North Carolina has received a waiver from the federal No Child Left Behind law. NCLB has many critics on the left and right. I am not one of them, for one key reason. NCLB exposes to sunlight which students school districts serve well and which ones they fail. No longer can districts hide their failures- usually with with poor and/or minority kids and/or kids with disabilities- behind their successes with other groups. And that’s what critics don’t like — the accountability requirements for all subgroups of kids. Fail one group and you fail, says NCLB. Period. I like the strict accountability.
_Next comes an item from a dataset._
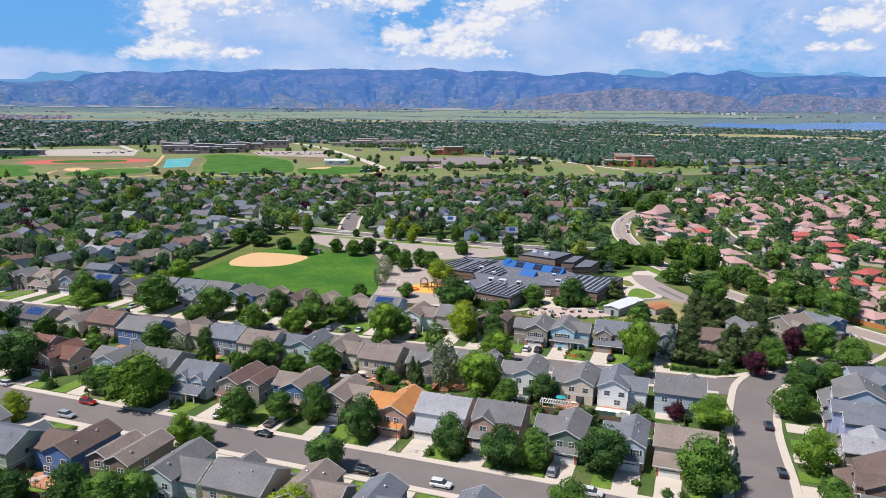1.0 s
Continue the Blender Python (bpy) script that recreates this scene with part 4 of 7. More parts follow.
SHAPES = {}
for i in range(4):
    SHAPES["broad", i] = broad_crown(10 + i, 3900, 20 + 2 * i, (0.7, 1.3, 1.9, 1.0)[i])
    SHAPES["poplar", i] = broad_crown(40 + i, 2400, 14, 1.0, 0.28, 0.35)
    SHAPES["light", i] = broad_crown(60 + i, 1150, 13, 1.0, 0.42)
for i in range(3):
    SHAPES["conifer", i] = pine_crown(70 + i, 2600, 0.25, 0.85)
    SHAPES["pine", i] = pine_crown(80 + i)
    SHAPES["shrub", i] = shrub_crown(90 + i)
TRUNKS = {"broad": trunk_mesh("trunk", 2.6, 0.24, 5, 1), "conifer": trunk_mesh("trunk", 9.5, 0.2, 0, 2)}
PROTO = {}
NAMES = {"dark": ("dark green broadleaf tree with a dense full crown", "tree"), "mid": ("green broadleaf tree with a full leafy crown", "tree"), "bright": ("bright green broadleaf tree in full leaf", "tree"),
         "yellow": ("yellow-green broadleaf tree with a rounded crown", "tree"), "purple": ("small ornamental tree with purple leaves", "tree"), "spruce": ("blue-grey spruce with a narrow cone", "conifer"),
         "pine": ("dark green pine with a broad crown", "conifer"), "sparse": ("thin greyish tree with an open crown", "tree"), "shrub": ("rounded green shrub in a garden bed", "shrub")}


GROVE = []


def grove(x, y, r, h, leaf):
    """A tree of the further estates, joined with its neighbours later."""
    GROVE.append((x, y, r, h, leaf))


def tree(x, y, r, h, leaf="mid", shape="broad", z=0.0):
    """One tree of crown radius r and height h."""
    if shape == "shrub" and r > 2.2:
        shape = "broad"
    if shape == "broad":
        h = max(h, r * 1.7)
    i = int(abs(x * 7.3 + y * 3.1)) % (3 if shape in ("conifer", "pine", "shrub") else 4)
    key = (leaf, shape, i)
    if key not in PROTO:
        v, f = SHAPES[shape, i]
        me = mesh_from("crown", v, f, LEAVES[leaf])
        if shape == "shrub":
            me.name = "shrub"
            root = solo("shrub", me, None, "rounded leafy shrub in a garden bed", "shrub", "shrubs of the estate")
        else:
            root = thing("conifer" if shape in ("conifer", "pine") else "tree", Matrix(), *NAMES[leaf], "trees of the estate")
            part("trunk", TRUNKS["conifer" if shape in ("conifer", "pine") else "broad"], None, root, "brown bark trunk")
            part("crown", me, None, root)
        PROTO[key] = [root, False]
    base_r, base_h = {"broad": (4.4, 9.9), "light": (4.4, 9.9), "poplar": (4.3, 9.9), "conifer": (4.0, 12.0), "pine": (4.2, 12.0), "shrub": (1.0, 1.1)}[shape]
    m = pose(x, y, z, 0, 0, (x * 37 + y * 91) % 360) @ Matrix.Diagonal((r / base_r, r / base_r, h / base_h, 1))
    root, used = PROTO[key]
    if not used:
        root.matrix_basis = m
        PROTO[key][1] = True
        return root
    return copy_thing(root, m @ Matrix.Diagonal((1 / root.scale.x, 1 / root.scale.y, 1 / root.scale.z, 1)))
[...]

The debate over what constitutes achievement and accountability will continue forever, but what  is interesting about this Herald-Sun story  — headline “NCLB Waiver a relief for DPS — is that Lewis Ferebee of DPS leaves the door open for forcing kids who transferred out of failing schools — as is their option under NCLB when a school fails repeatedly — to move back. While the reporter casts the comment as Ferebee making it seem unlikely, he absolutely leaves the door open for the system to do so.

Ferebee said the school system is still waiting on specifics from the state regarding how the waiver will affect transfers, but he suggested that students who have already transferred to alternative schools under the law will not be asked to return to their base schools.“We’ll do what’s in the best interest of our students,” he said. “The thinking is that at this time, what would be in their best interest would be to not abruptly move them, but we will wait and see.”
Yes, we will wait and see. An unfortunate truth about government bureaucracies is that they savor control and, when given power, they will exercise it. We’ll see if parents or  the system win out on this one.